Challenge>
Images do not belong in the copy. Retype all the entries below exactly.

Dataset extract>
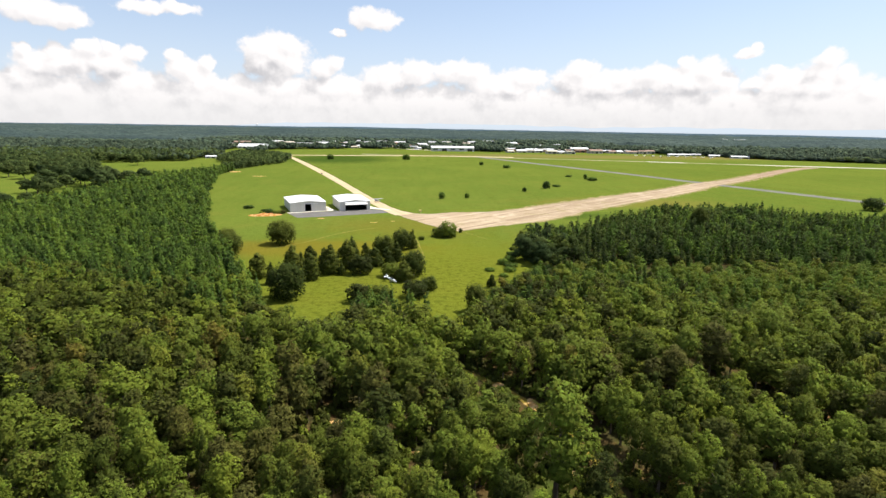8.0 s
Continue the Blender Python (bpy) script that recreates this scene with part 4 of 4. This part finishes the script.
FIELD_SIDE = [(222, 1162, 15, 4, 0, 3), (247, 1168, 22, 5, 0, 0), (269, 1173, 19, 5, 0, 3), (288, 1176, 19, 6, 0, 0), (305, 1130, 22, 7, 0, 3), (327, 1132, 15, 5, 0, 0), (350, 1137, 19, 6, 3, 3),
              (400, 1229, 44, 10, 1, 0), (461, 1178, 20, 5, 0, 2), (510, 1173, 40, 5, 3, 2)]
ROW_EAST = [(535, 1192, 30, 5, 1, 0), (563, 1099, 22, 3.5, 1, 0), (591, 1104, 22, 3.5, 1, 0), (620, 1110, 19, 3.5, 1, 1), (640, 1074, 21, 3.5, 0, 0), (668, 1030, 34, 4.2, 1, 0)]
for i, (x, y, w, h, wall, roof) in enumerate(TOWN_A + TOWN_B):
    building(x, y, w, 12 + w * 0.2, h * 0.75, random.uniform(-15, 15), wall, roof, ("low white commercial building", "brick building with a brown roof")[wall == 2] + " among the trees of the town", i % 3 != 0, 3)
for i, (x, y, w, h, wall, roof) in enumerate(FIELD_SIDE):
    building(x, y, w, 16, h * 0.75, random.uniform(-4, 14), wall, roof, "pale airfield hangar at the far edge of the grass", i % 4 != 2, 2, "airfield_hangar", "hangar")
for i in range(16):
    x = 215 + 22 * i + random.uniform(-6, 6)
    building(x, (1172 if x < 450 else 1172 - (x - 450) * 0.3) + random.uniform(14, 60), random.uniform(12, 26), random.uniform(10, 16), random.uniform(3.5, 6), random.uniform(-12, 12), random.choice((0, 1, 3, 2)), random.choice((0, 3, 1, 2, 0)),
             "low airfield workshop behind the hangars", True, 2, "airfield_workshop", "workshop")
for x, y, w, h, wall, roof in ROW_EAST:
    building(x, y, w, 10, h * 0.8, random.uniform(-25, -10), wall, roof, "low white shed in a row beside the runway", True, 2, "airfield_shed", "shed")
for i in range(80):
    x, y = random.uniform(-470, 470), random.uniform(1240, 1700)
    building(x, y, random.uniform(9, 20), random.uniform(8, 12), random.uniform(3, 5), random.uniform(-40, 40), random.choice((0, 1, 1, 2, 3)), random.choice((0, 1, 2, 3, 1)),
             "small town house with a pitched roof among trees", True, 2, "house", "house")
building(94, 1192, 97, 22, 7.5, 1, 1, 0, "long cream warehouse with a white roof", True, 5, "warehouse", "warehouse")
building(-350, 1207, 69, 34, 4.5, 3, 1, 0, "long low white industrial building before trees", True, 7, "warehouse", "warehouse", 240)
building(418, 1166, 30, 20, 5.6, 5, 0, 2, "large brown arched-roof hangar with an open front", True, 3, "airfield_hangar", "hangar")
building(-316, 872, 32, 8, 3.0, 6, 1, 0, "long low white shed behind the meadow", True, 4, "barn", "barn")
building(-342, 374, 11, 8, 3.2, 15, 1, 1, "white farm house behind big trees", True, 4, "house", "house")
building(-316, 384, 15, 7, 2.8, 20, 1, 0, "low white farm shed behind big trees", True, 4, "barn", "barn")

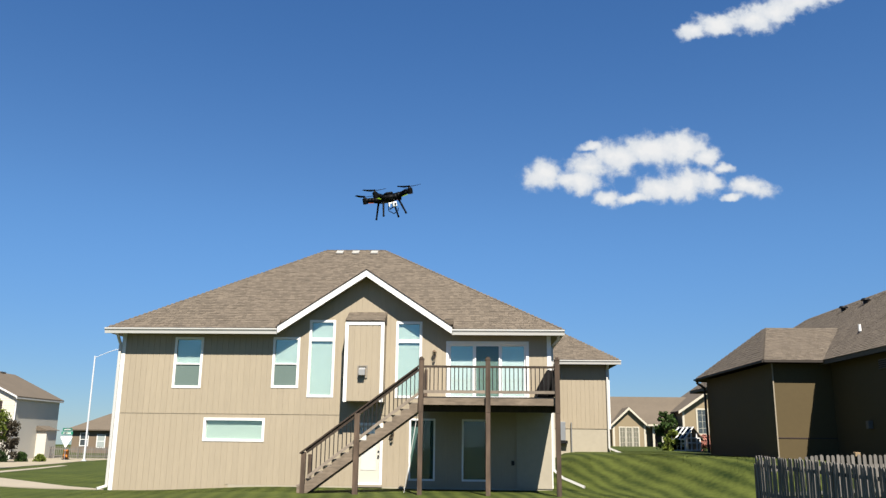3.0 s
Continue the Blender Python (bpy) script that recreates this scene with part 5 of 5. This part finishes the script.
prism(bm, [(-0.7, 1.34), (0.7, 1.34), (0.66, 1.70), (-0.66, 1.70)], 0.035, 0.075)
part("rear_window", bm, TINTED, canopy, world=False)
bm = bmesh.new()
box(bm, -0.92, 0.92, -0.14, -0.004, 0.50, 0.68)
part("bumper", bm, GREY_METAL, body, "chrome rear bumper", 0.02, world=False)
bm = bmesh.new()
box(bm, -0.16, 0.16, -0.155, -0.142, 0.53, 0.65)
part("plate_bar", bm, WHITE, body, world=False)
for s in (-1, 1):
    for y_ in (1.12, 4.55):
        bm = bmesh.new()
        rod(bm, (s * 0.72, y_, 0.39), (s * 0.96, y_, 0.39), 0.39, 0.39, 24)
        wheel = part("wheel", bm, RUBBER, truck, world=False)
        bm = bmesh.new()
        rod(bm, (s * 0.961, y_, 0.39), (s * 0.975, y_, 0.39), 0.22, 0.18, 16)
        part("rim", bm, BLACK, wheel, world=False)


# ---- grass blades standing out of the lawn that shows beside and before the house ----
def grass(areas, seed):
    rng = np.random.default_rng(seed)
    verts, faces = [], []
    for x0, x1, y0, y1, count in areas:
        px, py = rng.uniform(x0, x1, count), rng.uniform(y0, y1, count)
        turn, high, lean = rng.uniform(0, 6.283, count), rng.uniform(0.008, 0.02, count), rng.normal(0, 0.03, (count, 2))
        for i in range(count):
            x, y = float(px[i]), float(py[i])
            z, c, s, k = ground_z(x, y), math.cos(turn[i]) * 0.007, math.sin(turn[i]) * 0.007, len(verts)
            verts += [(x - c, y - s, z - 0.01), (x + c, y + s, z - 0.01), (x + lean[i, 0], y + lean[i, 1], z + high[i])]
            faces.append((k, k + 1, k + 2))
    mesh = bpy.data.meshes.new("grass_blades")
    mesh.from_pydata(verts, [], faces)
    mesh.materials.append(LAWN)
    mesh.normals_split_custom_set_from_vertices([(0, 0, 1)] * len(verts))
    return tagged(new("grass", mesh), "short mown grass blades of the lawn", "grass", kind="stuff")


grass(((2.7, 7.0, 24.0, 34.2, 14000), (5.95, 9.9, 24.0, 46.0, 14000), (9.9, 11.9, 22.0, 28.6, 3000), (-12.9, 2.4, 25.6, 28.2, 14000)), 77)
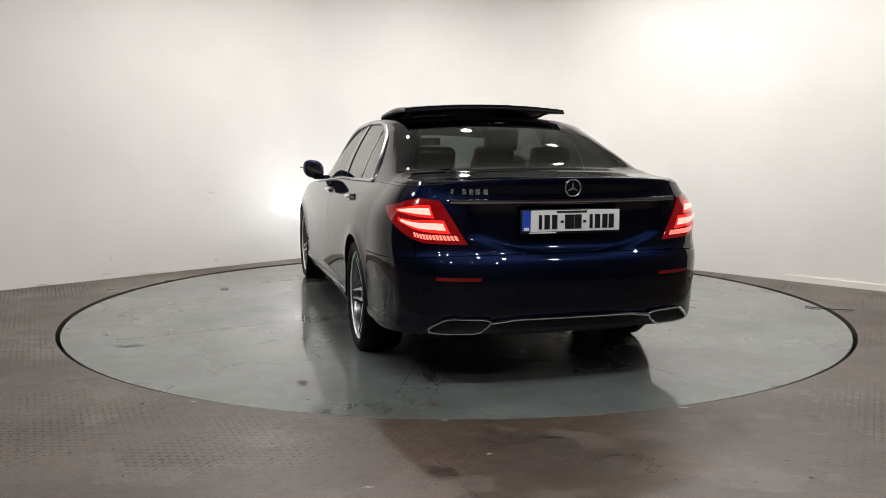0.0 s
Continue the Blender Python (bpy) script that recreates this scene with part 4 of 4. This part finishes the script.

Solution for this task>
8.0 s
Continue the Blender Python (bpy) script that recreates this scene with part 4 of 4. This part finishes the script.
FIELD_SIDE = [(222, 1162, 15, 4, 0, 3), (247, 1168, 22, 5, 0, 0), (269, 1173, 19, 5, 0, 3), (288, 1176, 19, 6, 0, 0), (305, 1130, 22, 7, 0, 3), (327, 1132, 15, 5, 0, 0), (350, 1137, 19, 6, 3, 3),
              (400, 1229, 44, 10, 1, 0), (461, 1178, 20, 5, 0, 2), (510, 1173, 40, 5, 3, 2)]
ROW_EAST = [(535, 1192, 30, 5, 1, 0), (563, 1099, 22, 3.5, 1, 0), (591, 1104, 22, 3.5, 1, 0), (620, 1110, 19, 3.5, 1, 1), (640, 1074, 21, 3.5, 0, 0), (668, 1030, 34, 4.2, 1, 0)]
for i, (x, y, w, h, wall, roof) in enumerate(TOWN_A + TOWN_B):
    building(x, y, w, 12 + w * 0.2, h * 0.75, random.uniform(-15, 15), wall, roof, ("low white commercial building", "brick building with a brown roof")[wall == 2] + " among the trees of the town", i % 3 != 0, 3)
for i, (x, y, w, h, wall, roof) in enumerate(FIELD_SIDE):
    building(x, y, w, 16, h * 0.75, random.uniform(-4, 14), wall, roof, "pale airfield hangar at the far edge of the grass", i % 4 != 2, 2, "airfield_hangar", "hangar")
for i in range(16):
    x = 215 + 22 * i + random.uniform(-6, 6)
    building(x, (1172 if x < 450 else 1172 - (x - 450) * 0.3) + random.uniform(14, 60), random.uniform(12, 26), random.uniform(10, 16), random.uniform(3.5, 6), random.uniform(-12, 12), random.choice((0, 1, 3, 2)), random.choice((0, 3, 1, 2, 0)),
             "low airfield workshop behind the hangars", True, 2, "airfield_workshop", "workshop")
for x, y, w, h, wall, roof in ROW_EAST:
    building(x, y, w, 10, h * 0.8, random.uniform(-25, -10), wall, roof, "low white shed in a row beside the runway", True, 2, "airfield_shed", "shed")
for i in range(80):
    x, y = random.uniform(-470, 470), random.uniform(1240, 1700)
    building(x, y, random.uniform(9, 20), random.uniform(8, 12), random.uniform(3, 5), random.uniform(-40, 40), random.choice((0, 1, 1, 2, 3)), random.choice((0, 1, 2, 3, 1)),
             "small town house with a pitched roof among trees", True, 2, "house", "house")
building(94, 1192, 97, 22, 7.5, 1, 1, 0, "long cream warehouse with a white roof", True, 5, "warehouse", "warehouse")
building(-350, 1207, 69, 34, 4.5, 3, 1, 0, "long low white industrial building before trees", True, 7, "warehouse", "warehouse", 240)
building(418, 1166, 30, 20, 5.6, 5, 0, 2, "large brown arched-roof hangar with an open front", True, 3, "airfield_hangar", "hangar")
building(-316, 872, 32, 8, 3.0, 6, 1, 0, "long low white shed behind the meadow", True, 4, "barn", "barn")
building(-342, 374, 11, 8, 3.2, 15, 1, 1, "white farm house behind big trees", True, 4, "house", "house")
building(-316, 384, 15, 7, 2.8, 20, 1, 0, "low white farm shed behind big trees", True, 4, "barn", "barn")

3.0 s
Continue the Blender Python (bpy) script that recreates this scene with part 5 of 5. This part finishes the script.
prism(bm, [(-0.7, 1.34), (0.7, 1.34), (0.66, 1.70), (-0.66, 1.70)], 0.035, 0.075)
part("rear_window", bm, TINTED, canopy, world=False)
bm = bmesh.new()
box(bm, -0.92, 0.92, -0.14, -0.004, 0.50, 0.68)
part("bumper", bm, GREY_METAL, body, "chrome rear bumper", 0.02, world=False)
bm = bmesh.new()
box(bm, -0.16, 0.16, -0.155, -0.142, 0.53, 0.65)
part("plate_bar", bm, WHITE, body, world=False)
for s in (-1, 1):
    for y_ in (1.12, 4.55):
        bm = bmesh.new()
        rod(bm, (s * 0.72, y_, 0.39), (s * 0.96, y_, 0.39), 0.39, 0.39, 24)
        wheel = part("wheel", bm, RUBBER, truck, world=False)
        bm = bmesh.new()
        rod(bm, (s * 0.961, y_, 0.39), (s * 0.975, y_, 0.39), 0.22, 0.18, 16)
        part("rim", bm, BLACK, wheel, world=False)


# ---- grass blades standing out of the lawn that shows beside and before the house ----
def grass(areas, seed):
    rng = np.random.default_rng(seed)
    verts, faces = [], []
    for x0, x1, y0, y1, count in areas:
        px, py = rng.uniform(x0, x1, count), rng.uniform(y0, y1, count)
        turn, high, lean = rng.uniform(0, 6.283, count), rng.uniform(0.008, 0.02, count), rng.normal(0, 0.03, (count, 2))
        for i in range(count):
            x, y = float(px[i]), float(py[i])
            z, c, s, k = ground_z(x, y), math.cos(turn[i]) * 0.007, math.sin(turn[i]) * 0.007, len(verts)
            verts += [(x - c, y - s, z - 0.01), (x + c, y + s, z - 0.01), (x + lean[i, 0], y + lean[i, 1], z + high[i])]
            faces.append((k, k + 1, k + 2))
    mesh = bpy.data.meshes.new("grass_blades")
    mesh.from_pydata(verts, [], faces)
    mesh.materials.append(LAWN)
    mesh.normals_split_custom_set_from_vertices([(0, 0, 1)] * len(verts))
    return tagged(new("grass", mesh), "short mown grass blades of the lawn", "grass", kind="stuff")


grass(((2.7, 7.0, 24.0, 34.2, 14000), (5.95, 9.9, 24.0, 46.0, 14000), (9.9, 11.9, 22.0, 28.6, 3000), (-12.9, 2.4, 25.6, 28.2, 14000)), 77)
0.0 s
Continue the Blender Python (bpy) script that recreates this scene with part 4 of 4. This part finishes the script.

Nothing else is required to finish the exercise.